Canada is rich in nature. From coast to coast to coast, for millennia Canadians have depended on the environment for their livelihoods and ways of life. We are also rich in natural resources, such as oil and gas, minerals and timber.
For decades, Canadians slowly built up laws to balance industry’s interest in making money from Canada’s resources against the public’s interest in preserving the health and safety of their communities, health, jobs and environment.
But then industry began to complain that environmental “red tape” was getting in the way. Oil and gas, mining and other industry groups asked for changes to Canada’s environmental laws, such as reduced protection of fish habitat and fewer environmental assessments.
In 2011, oil and gas lobbyists suggested a widespread overhaul of Canada’s environmental laws and regulations related to energy regulation, environmental assessment and environmental protection. Referencing the National Energy Board Act, Canadian Environmental Assessment Act, Species at Risk Act, Fisheries Act, Migratory Birds Convention Act, Navigable Waters Protection Act, they called the goal of prohibiting harm “out-dated” and recommended that environmental laws focus instead on enabling outcomes.

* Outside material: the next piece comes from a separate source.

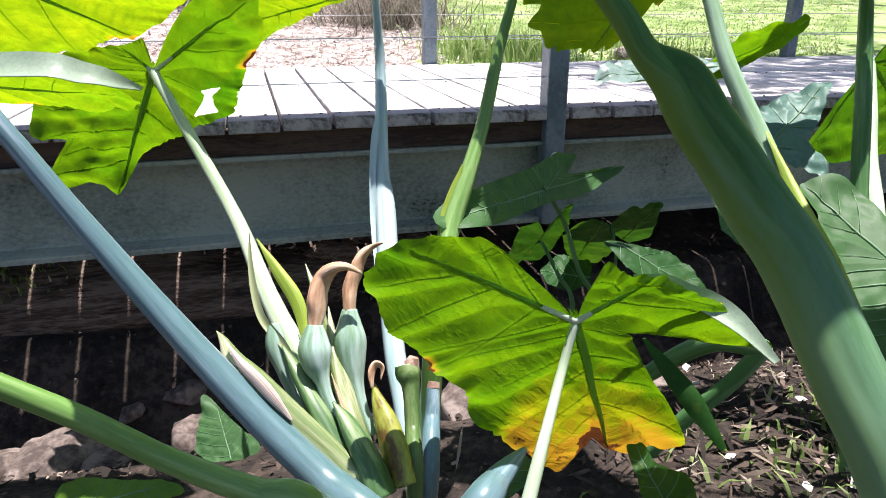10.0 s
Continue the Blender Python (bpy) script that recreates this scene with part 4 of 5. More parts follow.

Half a year later, the government granted industry’s requests. In 2012 it enacted omnibus “budget” bills C-38 and C-45, repealing or weakening many of Canada’s oldest and most important environmental laws.
- Replaced the Canadian Environmental Assessment Act with the much weaker CEAA 2012, which scrapped over 3,000 environmental reviews, restricts what gets considered in assessments and imposed barriers on public participation.
- Amended the Fisheries Act to weaken fish habitat protection, remove protection of some species of fish and broaden government’s powers to allow harm to fish and their habitat.
- Gave the National Energy Board oversight of environmental assessments of major energy and pipeline projects.
- Changed the Navigable Waters Protection Act to the Navigation Protection Act, lifting legal protection of over 99% of Canada’s lakes and rivers (want to know if a lake or river near you kept its protection? If it’s not on the Schedule, its protection is gone. Hint: if you live on Vancouver Island, you can give up now – the answer is no).
- Repealed the Kyoto Protocol Implementation Act, Canada’s only law requiring it to set mandatory greenhouse gas emissions reductions targets.
- Amended the Species at Risk Act by removing the mandatory time limits on permits allowing impacts to threatened and endangered species.
The rollbacks have continued. In 2014, the government proposed regulations that would remove the need for fish farms to obtain permits before dumping aquatic drugs and pesticides into wild fish habitat. That December, it enacted omnibus budget Bill C-43, making changes to the Canada Marine Act that weaken environmental protections from and public oversight of projects on federal port lands.